> **WHAT IS BEING ASKED**
Repeat the data below exactly, dropping any pictures it holds.

[BEGIN]

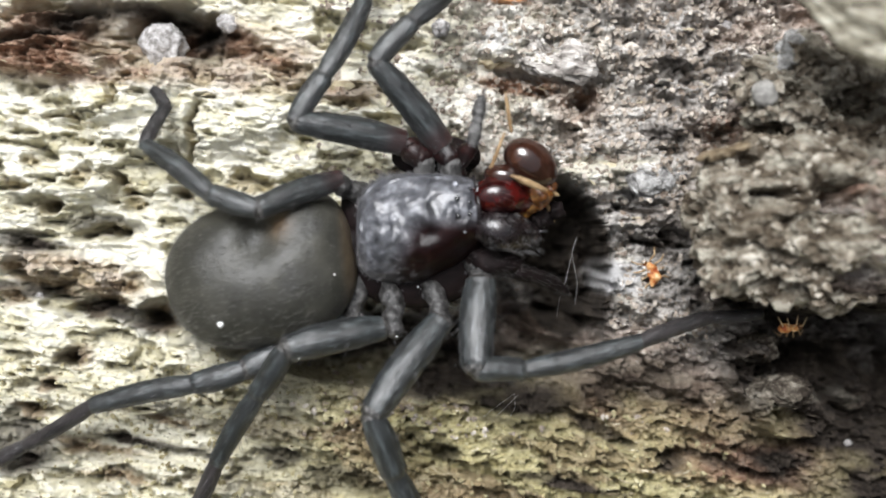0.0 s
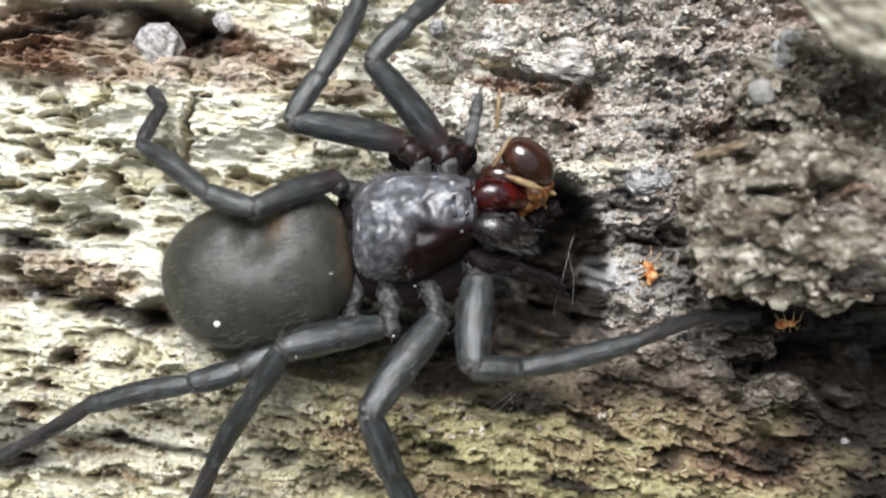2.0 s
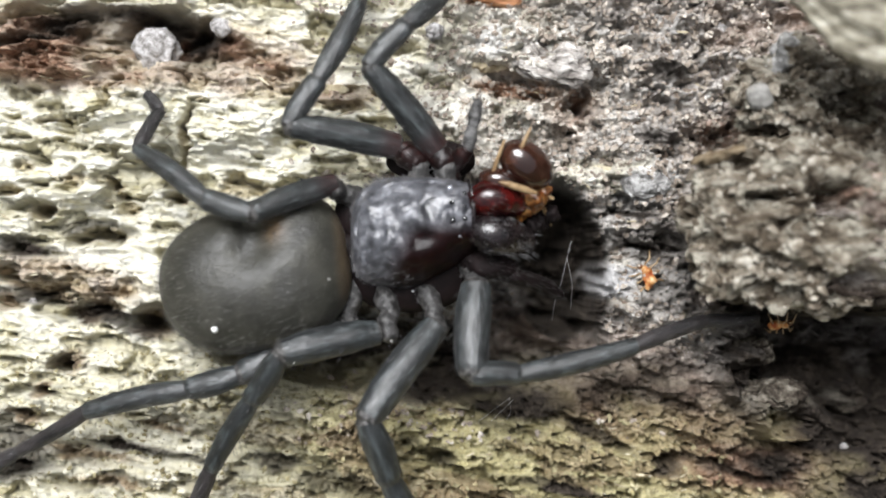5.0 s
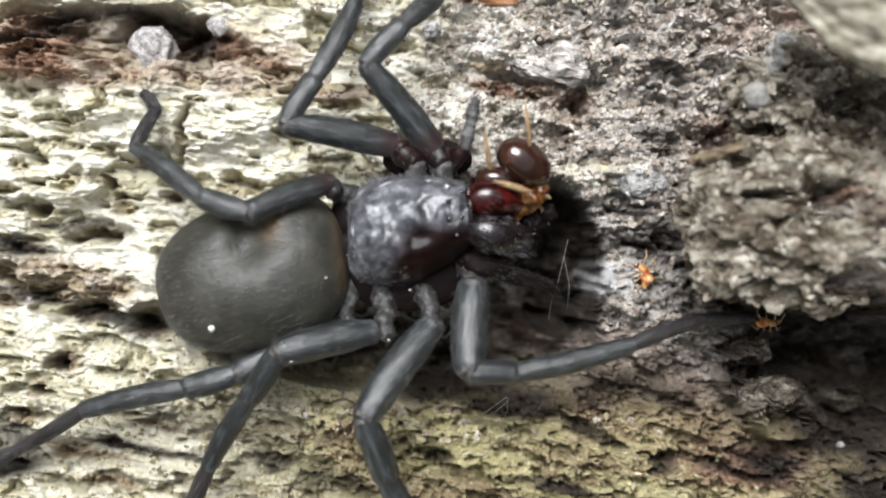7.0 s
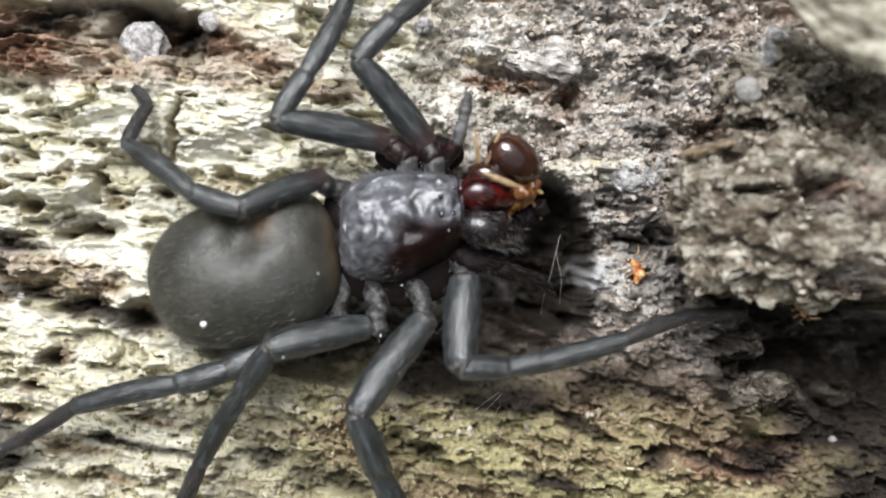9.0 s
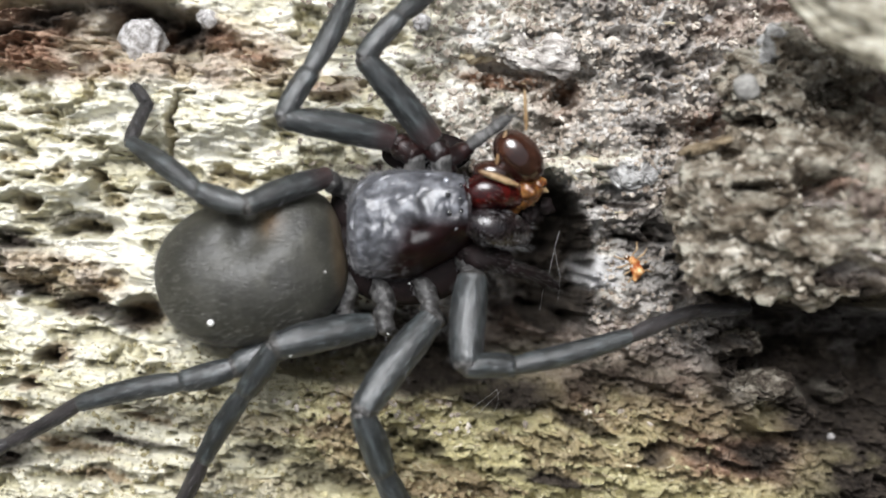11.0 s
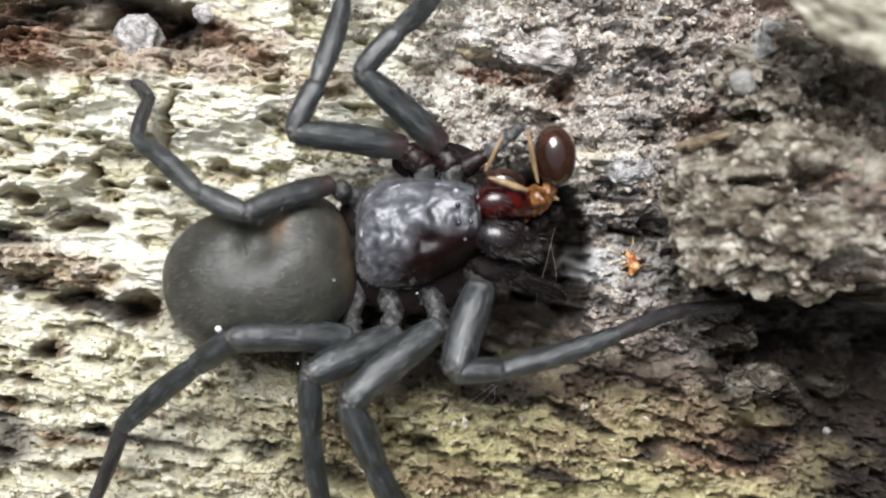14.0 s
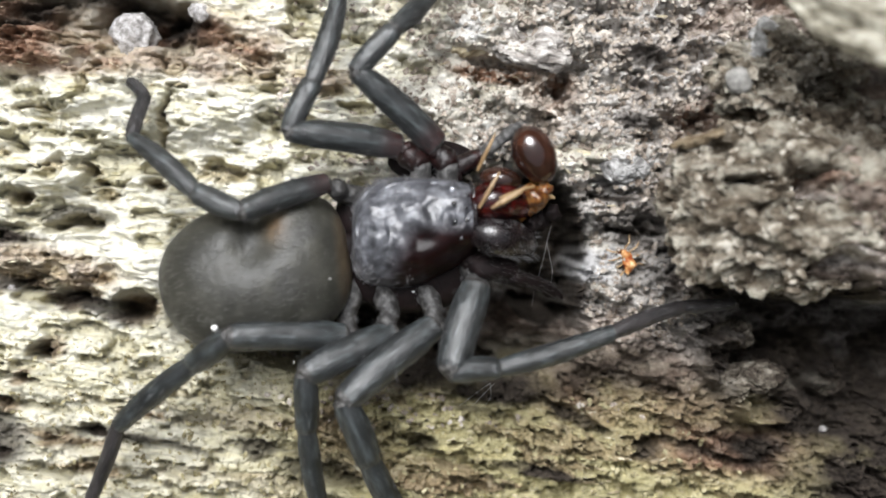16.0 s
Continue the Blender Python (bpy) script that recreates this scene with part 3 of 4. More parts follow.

[END]

> **ANSWER BELOW**
0.0 s
2.0 s
5.0 s
7.0 s
9.0 s
11.0 s
14.0 s
16.0 s
Continue the Blender Python (bpy) script that recreates this scene with part 3 of 4. More parts follow.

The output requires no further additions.